--- Task prompt ---
Output the data below in full, character for character.

--- Data extract ---
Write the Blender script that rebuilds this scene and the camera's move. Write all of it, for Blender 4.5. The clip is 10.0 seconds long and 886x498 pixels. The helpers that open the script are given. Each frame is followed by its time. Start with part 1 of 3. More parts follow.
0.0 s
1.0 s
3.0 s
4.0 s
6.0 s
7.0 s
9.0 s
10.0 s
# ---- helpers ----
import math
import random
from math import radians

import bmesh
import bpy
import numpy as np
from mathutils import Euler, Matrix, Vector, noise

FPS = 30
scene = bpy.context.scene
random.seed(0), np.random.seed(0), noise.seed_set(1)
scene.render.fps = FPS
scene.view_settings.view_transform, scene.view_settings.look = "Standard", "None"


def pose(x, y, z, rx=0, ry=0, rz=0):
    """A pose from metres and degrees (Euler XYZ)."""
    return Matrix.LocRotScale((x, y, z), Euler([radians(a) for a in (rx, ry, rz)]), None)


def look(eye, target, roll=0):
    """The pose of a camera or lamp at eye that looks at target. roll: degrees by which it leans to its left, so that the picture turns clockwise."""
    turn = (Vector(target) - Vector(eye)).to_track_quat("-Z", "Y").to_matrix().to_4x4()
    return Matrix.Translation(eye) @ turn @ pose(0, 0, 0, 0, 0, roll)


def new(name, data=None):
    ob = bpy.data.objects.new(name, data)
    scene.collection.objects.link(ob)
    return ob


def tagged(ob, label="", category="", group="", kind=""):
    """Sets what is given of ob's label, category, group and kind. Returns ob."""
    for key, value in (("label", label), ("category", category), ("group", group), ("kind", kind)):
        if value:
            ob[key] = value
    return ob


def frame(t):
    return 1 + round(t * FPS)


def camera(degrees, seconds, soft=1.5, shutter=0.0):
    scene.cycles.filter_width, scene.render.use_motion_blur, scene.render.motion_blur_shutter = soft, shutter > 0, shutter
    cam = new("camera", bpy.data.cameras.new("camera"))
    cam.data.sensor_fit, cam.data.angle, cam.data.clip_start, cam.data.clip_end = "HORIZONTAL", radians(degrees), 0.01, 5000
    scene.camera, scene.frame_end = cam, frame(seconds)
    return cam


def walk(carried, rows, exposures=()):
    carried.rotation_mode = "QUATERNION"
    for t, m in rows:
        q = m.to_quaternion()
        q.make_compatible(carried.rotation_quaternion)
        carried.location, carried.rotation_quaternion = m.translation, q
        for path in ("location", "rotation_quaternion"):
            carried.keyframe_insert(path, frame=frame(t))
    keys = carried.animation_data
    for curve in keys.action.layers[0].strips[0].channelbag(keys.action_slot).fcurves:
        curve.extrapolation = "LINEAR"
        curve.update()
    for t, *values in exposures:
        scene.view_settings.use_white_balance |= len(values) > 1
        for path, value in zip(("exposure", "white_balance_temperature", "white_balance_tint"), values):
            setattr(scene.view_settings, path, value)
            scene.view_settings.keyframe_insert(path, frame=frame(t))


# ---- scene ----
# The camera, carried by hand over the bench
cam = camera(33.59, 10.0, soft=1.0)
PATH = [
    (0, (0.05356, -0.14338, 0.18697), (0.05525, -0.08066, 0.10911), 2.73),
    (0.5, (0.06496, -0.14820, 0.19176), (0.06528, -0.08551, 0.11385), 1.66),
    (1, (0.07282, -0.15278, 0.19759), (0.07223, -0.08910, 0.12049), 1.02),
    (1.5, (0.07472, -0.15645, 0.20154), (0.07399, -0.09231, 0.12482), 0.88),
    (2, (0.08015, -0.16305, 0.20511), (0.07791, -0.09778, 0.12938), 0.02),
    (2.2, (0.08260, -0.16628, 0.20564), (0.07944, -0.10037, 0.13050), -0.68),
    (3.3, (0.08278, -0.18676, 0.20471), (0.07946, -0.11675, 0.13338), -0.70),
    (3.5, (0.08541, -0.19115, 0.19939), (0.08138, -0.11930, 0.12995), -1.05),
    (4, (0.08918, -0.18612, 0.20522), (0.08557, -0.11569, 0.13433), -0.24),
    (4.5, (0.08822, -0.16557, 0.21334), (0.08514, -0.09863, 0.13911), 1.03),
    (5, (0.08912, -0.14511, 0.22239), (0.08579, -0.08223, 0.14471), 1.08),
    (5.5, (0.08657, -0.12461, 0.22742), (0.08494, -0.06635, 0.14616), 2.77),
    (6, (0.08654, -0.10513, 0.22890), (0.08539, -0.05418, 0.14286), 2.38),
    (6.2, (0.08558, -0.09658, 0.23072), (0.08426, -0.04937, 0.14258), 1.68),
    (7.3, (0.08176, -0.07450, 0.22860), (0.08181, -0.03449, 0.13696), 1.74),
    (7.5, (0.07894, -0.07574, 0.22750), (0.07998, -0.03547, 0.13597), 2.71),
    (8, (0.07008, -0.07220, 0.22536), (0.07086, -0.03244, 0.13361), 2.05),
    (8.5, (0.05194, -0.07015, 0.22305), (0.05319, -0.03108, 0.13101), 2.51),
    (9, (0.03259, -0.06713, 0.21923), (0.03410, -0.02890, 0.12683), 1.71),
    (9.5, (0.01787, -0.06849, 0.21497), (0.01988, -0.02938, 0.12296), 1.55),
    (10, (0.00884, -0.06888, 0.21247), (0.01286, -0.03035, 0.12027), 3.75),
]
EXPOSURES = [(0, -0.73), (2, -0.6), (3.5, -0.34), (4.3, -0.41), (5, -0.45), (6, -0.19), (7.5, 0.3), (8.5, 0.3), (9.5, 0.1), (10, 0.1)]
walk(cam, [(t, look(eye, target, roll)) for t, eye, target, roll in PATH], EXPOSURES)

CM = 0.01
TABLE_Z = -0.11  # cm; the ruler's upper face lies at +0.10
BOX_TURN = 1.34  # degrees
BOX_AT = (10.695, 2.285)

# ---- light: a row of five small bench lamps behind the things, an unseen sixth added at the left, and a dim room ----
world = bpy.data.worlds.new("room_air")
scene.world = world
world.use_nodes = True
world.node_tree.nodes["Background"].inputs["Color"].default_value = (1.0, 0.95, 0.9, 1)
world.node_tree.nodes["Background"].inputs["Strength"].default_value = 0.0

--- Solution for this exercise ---
Write the Blender script that rebuilds this scene and the camera's move. Write all of it, for Blender 4.5. The clip is 10.0 seconds long and 886x498 pixels. The helpers that open the script are given. Each frame is followed by its time. Start with part 1 of 3. More parts follow.
0.0 s
1.0 s
3.0 s
4.0 s
6.0 s
7.0 s
9.0 s
10.0 s
# ---- helpers ----
import math
import random
from math import radians

import bmesh
import bpy
import numpy as np
from mathutils import Euler, Matrix, Vector, noise

FPS = 30
scene = bpy.context.scene
random.seed(0), np.random.seed(0), noise.seed_set(1)
scene.render.fps = FPS
scene.view_settings.view_transform, scene.view_settings.look = "Standard", "None"


def pose(x, y, z, rx=0, ry=0, rz=0):
    """A pose from metres and degrees (Euler XYZ)."""
    return Matrix.LocRotScale((x, y, z), Euler([radians(a) for a in (rx, ry, rz)]), None)


def look(eye, target, roll=0):
    """The pose of a camera or lamp at eye that looks at target. roll: degrees by which it leans to its left, so that the picture turns clockwise."""
    turn = (Vector(target) - Vector(eye)).to_track_quat("-Z", "Y").to_matrix().to_4x4()
    return Matrix.Translation(eye) @ turn @ pose(0, 0, 0, 0, 0, roll)


def new(name, data=None):
    ob = bpy.data.objects.new(name, data)
    scene.collection.objects.link(ob)
    return ob


def tagged(ob, label="", category="", group="", kind=""):
    """Sets what is given of ob's label, category, group and kind. Returns ob."""
    for key, value in (("label", label), ("category", category), ("group", group), ("kind", kind)):
        if value:
            ob[key] = value
    return ob


def frame(t):
    return 1 + round(t * FPS)


def camera(degrees, seconds, soft=1.5, shutter=0.0):
    scene.cycles.filter_width, scene.render.use_motion_blur, scene.render.motion_blur_shutter = soft, shutter > 0, shutter
    cam = new("camera", bpy.data.cameras.new("camera"))
    cam.data.sensor_fit, cam.data.angle, cam.data.clip_start, cam.data.clip_end = "HORIZONTAL", radians(degrees), 0.01, 5000
    scene.camera, scene.frame_end = cam, frame(seconds)
    return cam


def walk(carried, rows, exposures=()):
    carried.rotation_mode = "QUATERNION"
    for t, m in rows:
        q = m.to_quaternion()
        q.make_compatible(carried.rotation_quaternion)
        carried.location, carried.rotation_quaternion = m.translation, q
        for path in ("location", "rotation_quaternion"):
            carried.keyframe_insert(path, frame=frame(t))
    keys = carried.animation_data
    for curve in keys.action.layers[0].strips[0].channelbag(keys.action_slot).fcurves:
        curve.extrapolation = "LINEAR"
        curve.update()
    for t, *values in exposures:
        scene.view_settings.use_white_balance |= len(values) > 1
        for path, value in zip(("exposure", "white_balance_temperature", "white_balance_tint"), values):
            setattr(scene.view_settings, path, value)
            scene.view_settings.keyframe_insert(path, frame=frame(t))


# ---- scene ----
# The camera, carried by hand over the bench
cam = camera(33.59, 10.0, soft=1.0)
PATH = [
    (0, (0.05356, -0.14338, 0.18697), (0.05525, -0.08066, 0.10911), 2.73),
    (0.5, (0.06496, -0.14820, 0.19176), (0.06528, -0.08551, 0.11385), 1.66),
    (1, (0.07282, -0.15278, 0.19759), (0.07223, -0.08910, 0.12049), 1.02),
    (1.5, (0.07472, -0.15645, 0.20154), (0.07399, -0.09231, 0.12482), 0.88),
    (2, (0.08015, -0.16305, 0.20511), (0.07791, -0.09778, 0.12938), 0.02),
    (2.2, (0.08260, -0.16628, 0.20564), (0.07944, -0.10037, 0.13050), -0.68),
    (3.3, (0.08278, -0.18676, 0.20471), (0.07946, -0.11675, 0.13338), -0.70),
    (3.5, (0.08541, -0.19115, 0.19939), (0.08138, -0.11930, 0.12995), -1.05),
    (4, (0.08918, -0.18612, 0.20522), (0.08557, -0.11569, 0.13433), -0.24),
    (4.5, (0.08822, -0.16557, 0.21334), (0.08514, -0.09863, 0.13911), 1.03),
    (5, (0.08912, -0.14511, 0.22239), (0.08579, -0.08223, 0.14471), 1.08),
    (5.5, (0.08657, -0.12461, 0.22742), (0.08494, -0.06635, 0.14616), 2.77),
    (6, (0.08654, -0.10513, 0.22890), (0.08539, -0.05418, 0.14286), 2.38),
    (6.2, (0.08558, -0.09658, 0.23072), (0.08426, -0.04937, 0.14258), 1.68),
    (7.3, (0.08176, -0.07450, 0.22860), (0.08181, -0.03449, 0.13696), 1.74),
    (7.5, (0.07894, -0.07574, 0.22750), (0.07998, -0.03547, 0.13597), 2.71),
    (8, (0.07008, -0.07220, 0.22536), (0.07086, -0.03244, 0.13361), 2.05),
    (8.5, (0.05194, -0.07015, 0.22305), (0.05319, -0.03108, 0.13101), 2.51),
    (9, (0.03259, -0.06713, 0.21923), (0.03410, -0.02890, 0.12683), 1.71),
    (9.5, (0.01787, -0.06849, 0.21497), (0.01988, -0.02938, 0.12296), 1.55),
    (10, (0.00884, -0.06888, 0.21247), (0.01286, -0.03035, 0.12027), 3.75),
]
EXPOSURES = [(0, -0.73), (2, -0.6), (3.5, -0.34), (4.3, -0.41), (5, -0.45), (6, -0.19), (7.5, 0.3), (8.5, 0.3), (9.5, 0.1), (10, 0.1)]
walk(cam, [(t, look(eye, target, roll)) for t, eye, target, roll in PATH], EXPOSURES)

CM = 0.01
TABLE_Z = -0.11  # cm; the ruler's upper face lies at +0.10
BOX_TURN = 1.34  # degrees
BOX_AT = (10.695, 2.285)

# ---- light: a row of five small bench lamps behind the things, an unseen sixth added at the left, and a dim room ----
world = bpy.data.worlds.new("room_air")
scene.world = world
world.use_nodes = True
world.node_tree.nodes["Background"].inputs["Color"].default_value = (1.0, 0.95, 0.9, 1)
world.node_tree.nodes["Background"].inputs["Strength"].default_value = 0.0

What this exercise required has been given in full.